The Inn That Started It All

In 1930, Ruth Wakefield and her husband Kenneth purchased a tourist lodge along the old Boston-to-New Bedford highway in Whitman, Massachusetts. They named it the Toll House Inn — a nod to the fact that the 1709 building had once served as a literal toll house, where travelers paid their road fees and rested their horses.

Ruth wasn't just a landlady. She was a trained dietitian and a genuinely skilled cook who took the inn's kitchen seriously. The Toll House developed a reputation for homemade food, and guests made a point of stopping there specifically for the meals.

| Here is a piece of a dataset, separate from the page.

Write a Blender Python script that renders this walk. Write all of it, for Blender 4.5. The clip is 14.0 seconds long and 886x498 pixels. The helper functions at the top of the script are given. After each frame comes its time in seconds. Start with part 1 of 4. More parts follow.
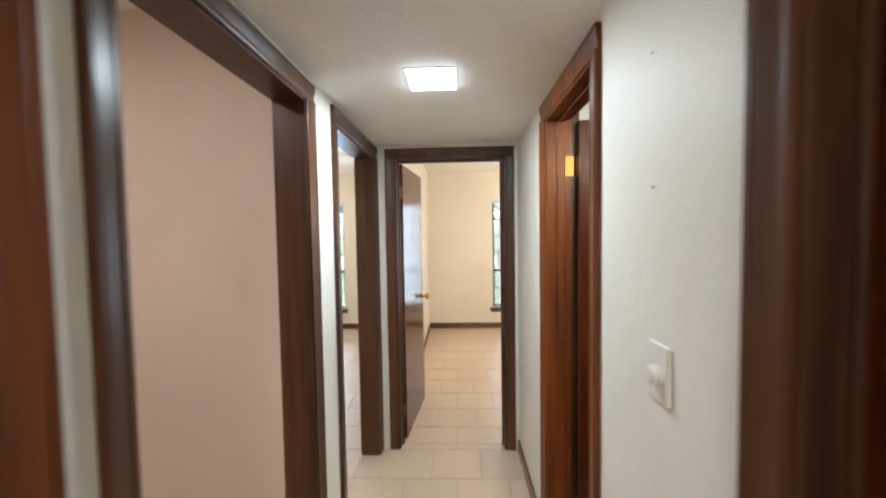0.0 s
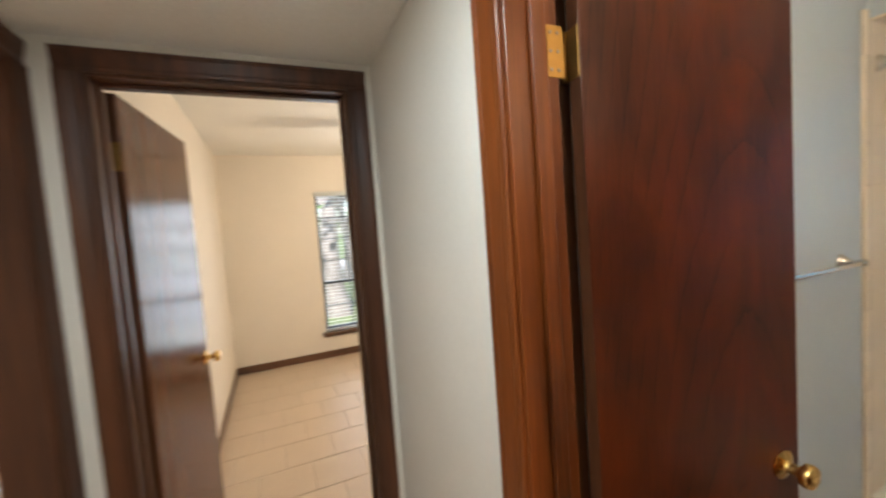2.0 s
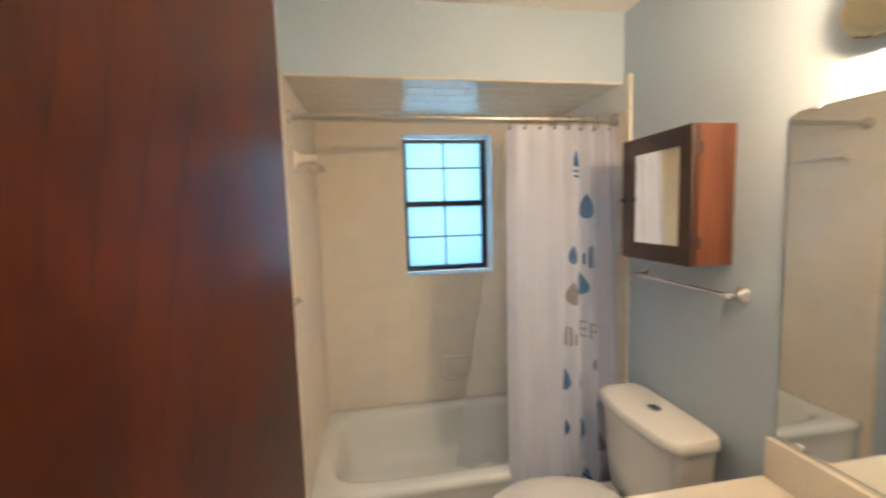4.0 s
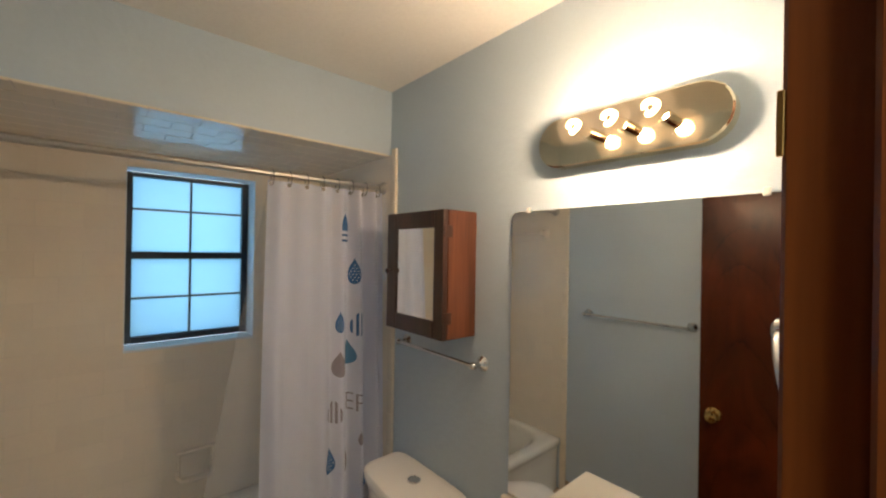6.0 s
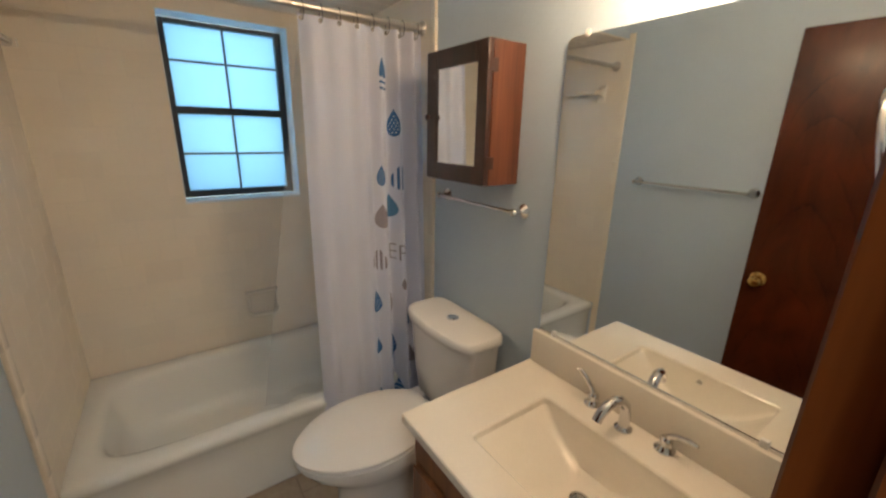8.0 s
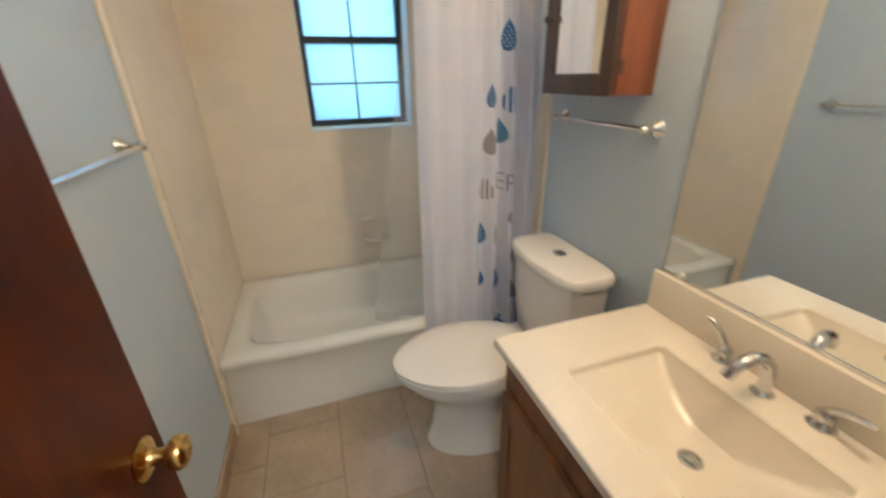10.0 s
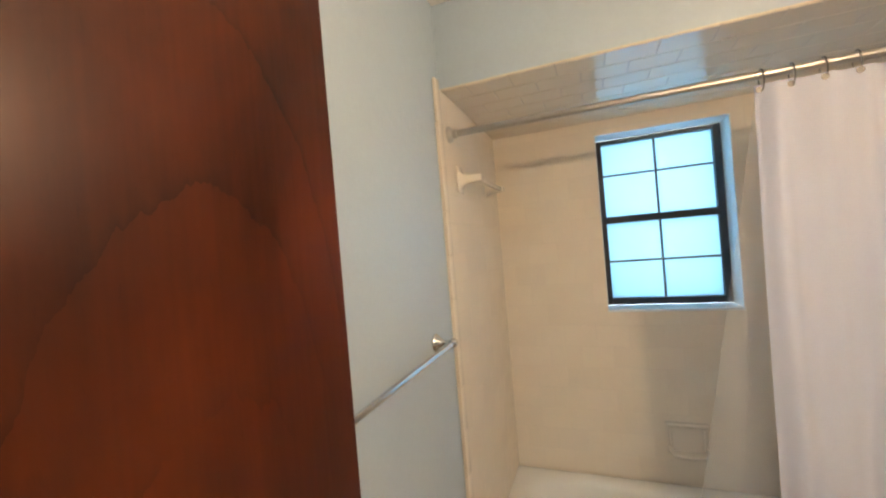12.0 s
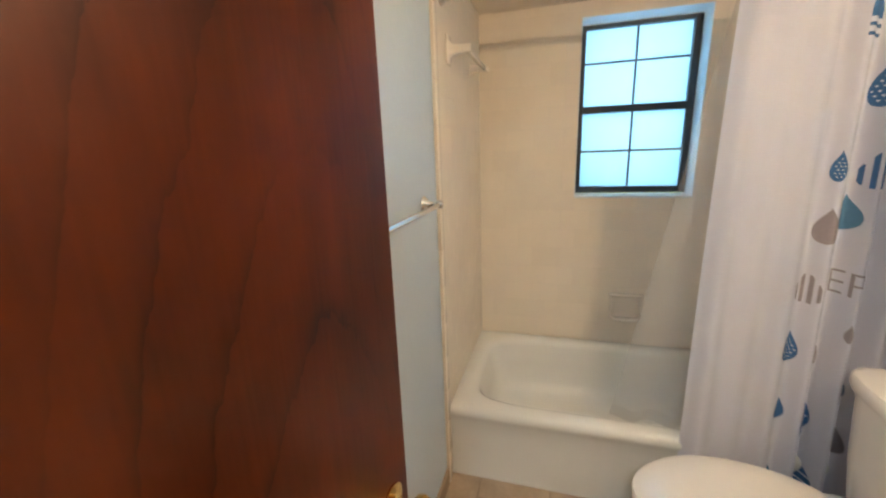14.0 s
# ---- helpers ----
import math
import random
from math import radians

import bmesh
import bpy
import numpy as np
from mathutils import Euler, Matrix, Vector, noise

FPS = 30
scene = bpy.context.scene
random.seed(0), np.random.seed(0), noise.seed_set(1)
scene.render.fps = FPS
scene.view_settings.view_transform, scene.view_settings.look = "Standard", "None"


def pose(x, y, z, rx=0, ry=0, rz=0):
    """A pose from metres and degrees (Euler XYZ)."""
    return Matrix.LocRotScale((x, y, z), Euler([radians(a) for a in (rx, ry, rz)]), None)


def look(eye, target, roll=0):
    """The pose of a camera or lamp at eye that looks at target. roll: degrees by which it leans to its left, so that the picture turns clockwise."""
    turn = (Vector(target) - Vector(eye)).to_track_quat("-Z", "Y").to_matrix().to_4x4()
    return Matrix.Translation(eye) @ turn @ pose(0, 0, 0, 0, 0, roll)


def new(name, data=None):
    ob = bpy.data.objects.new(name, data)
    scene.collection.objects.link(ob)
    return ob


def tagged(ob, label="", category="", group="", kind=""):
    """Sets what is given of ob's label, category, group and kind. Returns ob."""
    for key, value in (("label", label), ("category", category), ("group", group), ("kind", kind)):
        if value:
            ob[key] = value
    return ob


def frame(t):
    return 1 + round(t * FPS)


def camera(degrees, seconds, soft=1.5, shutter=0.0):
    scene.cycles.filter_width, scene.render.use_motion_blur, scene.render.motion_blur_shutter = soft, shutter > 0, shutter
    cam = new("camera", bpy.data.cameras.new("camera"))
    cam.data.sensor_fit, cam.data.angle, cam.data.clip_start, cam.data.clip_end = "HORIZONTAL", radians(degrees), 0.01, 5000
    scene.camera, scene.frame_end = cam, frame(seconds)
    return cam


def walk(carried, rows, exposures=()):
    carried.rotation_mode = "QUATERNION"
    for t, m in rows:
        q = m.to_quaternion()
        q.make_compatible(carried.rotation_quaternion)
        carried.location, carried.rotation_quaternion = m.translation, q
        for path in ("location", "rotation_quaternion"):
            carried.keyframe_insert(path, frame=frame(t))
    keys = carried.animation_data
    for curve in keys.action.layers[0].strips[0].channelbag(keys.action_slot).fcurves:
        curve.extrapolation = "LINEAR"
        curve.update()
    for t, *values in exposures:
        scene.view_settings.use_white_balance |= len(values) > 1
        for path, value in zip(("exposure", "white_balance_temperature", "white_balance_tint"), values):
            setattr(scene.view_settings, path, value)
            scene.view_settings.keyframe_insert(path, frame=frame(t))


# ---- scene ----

Ruth ran the kind of kitchen where recipes were treated like craft.

She also had a habit of experimenting.

The Afternoon Everything Changed

The exact date gets blurry depending on who's telling the story, but most accounts point to 1938. Ruth was preparing a batch of Butter Drop Do cookies — a classic recipe that called for melted baker's chocolate folded into the dough. According to the most widely repeated version of events, she chopped up a Nestlé semi-sweet chocolate bar and mixed the pieces in, assuming the heat of the oven would melt the chunks into the dough the way baker's chocolate would.

It didn't melt. The pieces softened, held their shape, and stayed gooey in the center while the dough baked firm around them.

What came out of that oven wasn't what she planned. It was better.

She called them Toll House Chocolate Crunch Cookies and began serving them to guests. Word spread fast. The recipe was published in a Boston newspaper, then picked up regionally, and demand for Nestlé's semi-sweet chocolate bars reportedly spiked in New England almost immediately — so sharply that Nestlé executives noticed the sales pattern and traced it back to Ruth's recipe.

The Deal That Changed Everything

What followed was one of the most lopsided — and legendary — deals in American food history.

Nestlé approached Ruth and struck an agreement: she would hand over the rights to the Toll House name and her cookie recipe. In return, she would receive a lifetime supply of Nestlé chocolate.

That's it. No royalties. No ongoing licensing fees. A lifetime supply of chocolate for a recipe that would eventually be printed on the back of one of the best-selling baking products in the country.

Nestlé began scoring their chocolate bars so home bakers could break them apart more easily, then eventually introduced the pre-cut chocolate morsels — the chips — that became their signature product. The Toll House recipe was printed on every single bag. It still is today.

Whether Ruth considered the deal a fair one is something history doesn't clearly record. Some accounts suggest she was satisfied. Others imply she may have underestimated just how far that recipe would travel.

From One Kitchen to Every Kitchen in America

The timing of the chocolate chip cookie's rise wasn't accidental. The late 1930s and 1940s brought wartime rationing, and sugar and butter were precious. But cookies — small, shareable, packable — were exactly the kind of comfort food that endured. American soldiers were famously sent chocolate chip cookies from home during World War II, which only deepened the emotional connection between the treat and a sense of domestic warmth.

By the postwar suburban boom, the Toll House cookie was a fixture. It appeared in cookbooks, church recipe swaps, school bake sales, and holiday tins. It became shorthand for homemade care in a way few foods ever achieve.

Today, the chocolate chip cookie is consistently ranked as America's favorite cookie. The American Bakers Association has estimated that roughly 7 billion chocolate chip cookies are consumed in the US every year. Nestlé's Toll House morsels remain a pantry staple in millions of American households.

What One Unplanned Moment Built

The strange thing about the chocolate chip cookie's origin is how small it was. No research lab. No corporate development team. Just a woman in a Massachusetts kitchen who expected one result and got another — and was curious enough to taste it anyway.

Ruth Wakefield died in 1977. The original Toll House Inn burned down on New Year's Eve in 1984. But the recipe she scribbled down, the one that started with a broken chocolate bar and a batch of dough that didn't behave, is still on the back of every yellow bag of Nestlé morsels.

Some accidents are worth following all the way to the end.